Data shown:
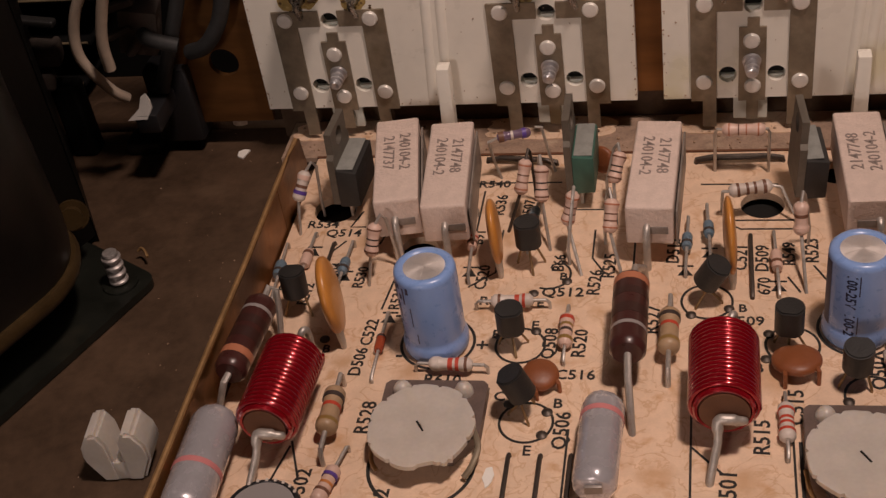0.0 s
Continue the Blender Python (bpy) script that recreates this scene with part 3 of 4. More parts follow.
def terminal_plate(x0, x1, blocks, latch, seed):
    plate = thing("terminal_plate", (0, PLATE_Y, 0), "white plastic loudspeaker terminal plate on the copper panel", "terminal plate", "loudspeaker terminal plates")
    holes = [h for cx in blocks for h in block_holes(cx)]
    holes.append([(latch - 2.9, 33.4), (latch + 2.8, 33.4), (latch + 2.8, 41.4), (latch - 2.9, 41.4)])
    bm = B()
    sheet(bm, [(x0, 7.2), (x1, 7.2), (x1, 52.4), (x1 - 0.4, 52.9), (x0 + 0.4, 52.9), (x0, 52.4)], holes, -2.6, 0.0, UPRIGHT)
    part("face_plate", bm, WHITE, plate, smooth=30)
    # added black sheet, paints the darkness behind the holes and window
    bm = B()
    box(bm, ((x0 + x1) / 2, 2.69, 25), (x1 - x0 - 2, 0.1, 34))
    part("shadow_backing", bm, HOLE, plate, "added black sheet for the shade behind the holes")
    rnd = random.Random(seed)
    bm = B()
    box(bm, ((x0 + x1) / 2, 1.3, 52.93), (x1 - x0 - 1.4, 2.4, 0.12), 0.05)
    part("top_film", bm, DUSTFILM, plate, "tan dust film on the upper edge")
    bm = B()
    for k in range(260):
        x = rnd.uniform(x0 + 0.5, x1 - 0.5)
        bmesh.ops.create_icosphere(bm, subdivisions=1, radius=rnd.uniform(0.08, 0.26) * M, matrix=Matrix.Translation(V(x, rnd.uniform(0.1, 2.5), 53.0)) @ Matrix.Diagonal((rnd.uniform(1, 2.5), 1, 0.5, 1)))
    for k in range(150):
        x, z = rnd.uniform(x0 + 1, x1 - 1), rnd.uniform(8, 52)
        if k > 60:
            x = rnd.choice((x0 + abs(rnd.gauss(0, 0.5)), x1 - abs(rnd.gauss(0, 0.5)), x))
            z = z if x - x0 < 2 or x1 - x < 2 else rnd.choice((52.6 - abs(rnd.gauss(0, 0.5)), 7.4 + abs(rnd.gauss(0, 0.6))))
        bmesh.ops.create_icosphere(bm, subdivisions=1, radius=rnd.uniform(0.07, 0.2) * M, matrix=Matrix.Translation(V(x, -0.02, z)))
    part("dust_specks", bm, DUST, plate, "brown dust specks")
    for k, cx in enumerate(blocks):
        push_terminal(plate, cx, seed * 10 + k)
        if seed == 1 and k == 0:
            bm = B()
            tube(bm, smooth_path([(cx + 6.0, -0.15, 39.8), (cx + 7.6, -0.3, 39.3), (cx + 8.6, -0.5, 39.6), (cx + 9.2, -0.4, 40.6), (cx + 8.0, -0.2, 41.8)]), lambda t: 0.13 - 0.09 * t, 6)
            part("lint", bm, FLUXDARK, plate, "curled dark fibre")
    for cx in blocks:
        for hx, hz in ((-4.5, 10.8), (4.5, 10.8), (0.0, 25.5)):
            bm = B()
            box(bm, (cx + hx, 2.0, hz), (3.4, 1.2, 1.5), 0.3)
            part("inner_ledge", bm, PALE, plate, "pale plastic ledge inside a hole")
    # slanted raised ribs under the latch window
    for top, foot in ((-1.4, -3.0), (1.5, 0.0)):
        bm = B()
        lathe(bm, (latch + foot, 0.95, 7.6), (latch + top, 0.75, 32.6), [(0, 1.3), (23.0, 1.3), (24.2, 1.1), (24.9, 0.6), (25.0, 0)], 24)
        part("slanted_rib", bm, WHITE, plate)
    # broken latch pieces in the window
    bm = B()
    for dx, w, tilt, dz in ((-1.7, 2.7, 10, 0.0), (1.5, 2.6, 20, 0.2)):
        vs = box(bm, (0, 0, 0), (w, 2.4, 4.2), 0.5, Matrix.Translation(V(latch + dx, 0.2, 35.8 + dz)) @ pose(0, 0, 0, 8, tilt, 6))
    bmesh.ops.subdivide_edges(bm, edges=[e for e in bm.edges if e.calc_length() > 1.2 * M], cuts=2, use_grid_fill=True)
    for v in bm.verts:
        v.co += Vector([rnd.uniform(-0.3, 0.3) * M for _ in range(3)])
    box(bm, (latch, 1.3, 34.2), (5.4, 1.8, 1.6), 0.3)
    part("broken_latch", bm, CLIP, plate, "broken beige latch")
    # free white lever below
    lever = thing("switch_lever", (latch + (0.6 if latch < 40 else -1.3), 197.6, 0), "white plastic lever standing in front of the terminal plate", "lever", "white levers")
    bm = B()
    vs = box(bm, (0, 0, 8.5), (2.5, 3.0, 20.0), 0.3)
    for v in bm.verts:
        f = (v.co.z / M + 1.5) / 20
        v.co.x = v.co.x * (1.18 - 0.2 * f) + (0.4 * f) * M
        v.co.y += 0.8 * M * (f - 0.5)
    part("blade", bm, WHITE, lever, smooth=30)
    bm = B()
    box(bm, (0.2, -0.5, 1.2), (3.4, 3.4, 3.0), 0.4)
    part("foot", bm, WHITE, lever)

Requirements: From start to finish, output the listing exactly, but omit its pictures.

Written solution:
0.0 s
Continue the Blender Python (bpy) script that recreates this scene with part 3 of 4. More parts follow.
def terminal_plate(x0, x1, blocks, latch, seed):
    plate = thing("terminal_plate", (0, PLATE_Y, 0), "white plastic loudspeaker terminal plate on the copper panel", "terminal plate", "loudspeaker terminal plates")
    holes = [h for cx in blocks for h in block_holes(cx)]
    holes.append([(latch - 2.9, 33.4), (latch + 2.8, 33.4), (latch + 2.8, 41.4), (latch - 2.9, 41.4)])
    bm = B()
    sheet(bm, [(x0, 7.2), (x1, 7.2), (x1, 52.4), (x1 - 0.4, 52.9), (x0 + 0.4, 52.9), (x0, 52.4)], holes, -2.6, 0.0, UPRIGHT)
    part("face_plate", bm, WHITE, plate, smooth=30)
    # added black sheet, paints the darkness behind the holes and window
    bm = B()
    box(bm, ((x0 + x1) / 2, 2.69, 25), (x1 - x0 - 2, 0.1, 34))
    part("shadow_backing", bm, HOLE, plate, "added black sheet for the shade behind the holes")
    rnd = random.Random(seed)
    bm = B()
    box(bm, ((x0 + x1) / 2, 1.3, 52.93), (x1 - x0 - 1.4, 2.4, 0.12), 0.05)
    part("top_film", bm, DUSTFILM, plate, "tan dust film on the upper edge")
    bm = B()
    for k in range(260):
        x = rnd.uniform(x0 + 0.5, x1 - 0.5)
        bmesh.ops.create_icosphere(bm, subdivisions=1, radius=rnd.uniform(0.08, 0.26) * M, matrix=Matrix.Translation(V(x, rnd.uniform(0.1, 2.5), 53.0)) @ Matrix.Diagonal((rnd.uniform(1, 2.5), 1, 0.5, 1)))
    for k in range(150):
        x, z = rnd.uniform(x0 + 1, x1 - 1), rnd.uniform(8, 52)
        if k > 60:
            x = rnd.choice((x0 + abs(rnd.gauss(0, 0.5)), x1 - abs(rnd.gauss(0, 0.5)), x))
            z = z if x - x0 < 2 or x1 - x < 2 else rnd.choice((52.6 - abs(rnd.gauss(0, 0.5)), 7.4 + abs(rnd.gauss(0, 0.6))))
        bmesh.ops.create_icosphere(bm, subdivisions=1, radius=rnd.uniform(0.07, 0.2) * M, matrix=Matrix.Translation(V(x, -0.02, z)))
    part("dust_specks", bm, DUST, plate, "brown dust specks")
    for k, cx in enumerate(blocks):
        push_terminal(plate, cx, seed * 10 + k)
        if seed == 1 and k == 0:
            bm = B()
            tube(bm, smooth_path([(cx + 6.0, -0.15, 39.8), (cx + 7.6, -0.3, 39.3), (cx + 8.6, -0.5, 39.6), (cx + 9.2, -0.4, 40.6), (cx + 8.0, -0.2, 41.8)]), lambda t: 0.13 - 0.09 * t, 6)
            part("lint", bm, FLUXDARK, plate, "curled dark fibre")
    for cx in blocks:
        for hx, hz in ((-4.5, 10.8), (4.5, 10.8), (0.0, 25.5)):
            bm = B()
            box(bm, (cx + hx, 2.0, hz), (3.4, 1.2, 1.5), 0.3)
            part("inner_ledge", bm, PALE, plate, "pale plastic ledge inside a hole")
    # slanted raised ribs under the latch window
    for top, foot in ((-1.4, -3.0), (1.5, 0.0)):
        bm = B()
        lathe(bm, (latch + foot, 0.95, 7.6), (latch + top, 0.75, 32.6), [(0, 1.3), (23.0, 1.3), (24.2, 1.1), (24.9, 0.6), (25.0, 0)], 24)
        part("slanted_rib", bm, WHITE, plate)
    # broken latch pieces in the window
    bm = B()
    for dx, w, tilt, dz in ((-1.7, 2.7, 10, 0.0), (1.5, 2.6, 20, 0.2)):
        vs = box(bm, (0, 0, 0), (w, 2.4, 4.2), 0.5, Matrix.Translation(V(latch + dx, 0.2, 35.8 + dz)) @ pose(0, 0, 0, 8, tilt, 6))
    bmesh.ops.subdivide_edges(bm, edges=[e for e in bm.edges if e.calc_length() > 1.2 * M], cuts=2, use_grid_fill=True)
    for v in bm.verts:
        v.co += Vector([rnd.uniform(-0.3, 0.3) * M for _ in range(3)])
    box(bm, (latch, 1.3, 34.2), (5.4, 1.8, 1.6), 0.3)
    part("broken_latch", bm, CLIP, plate, "broken beige latch")
    # free white lever below
    lever = thing("switch_lever", (latch + (0.6 if latch < 40 else -1.3), 197.6, 0), "white plastic lever standing in front of the terminal plate", "lever", "white levers")
    bm = B()
    vs = box(bm, (0, 0, 8.5), (2.5, 3.0, 20.0), 0.3)
    for v in bm.verts:
        f = (v.co.z / M + 1.5) / 20
        v.co.x = v.co.x * (1.18 - 0.2 * f) + (0.4 * f) * M
        v.co.y += 0.8 * M * (f - 0.5)
    part("blade", bm, WHITE, lever, smooth=30)
    bm = B()
    box(bm, (0.2, -0.5, 1.2), (3.4, 3.4, 3.0), 0.4)
    part("foot", bm, WHITE, lever)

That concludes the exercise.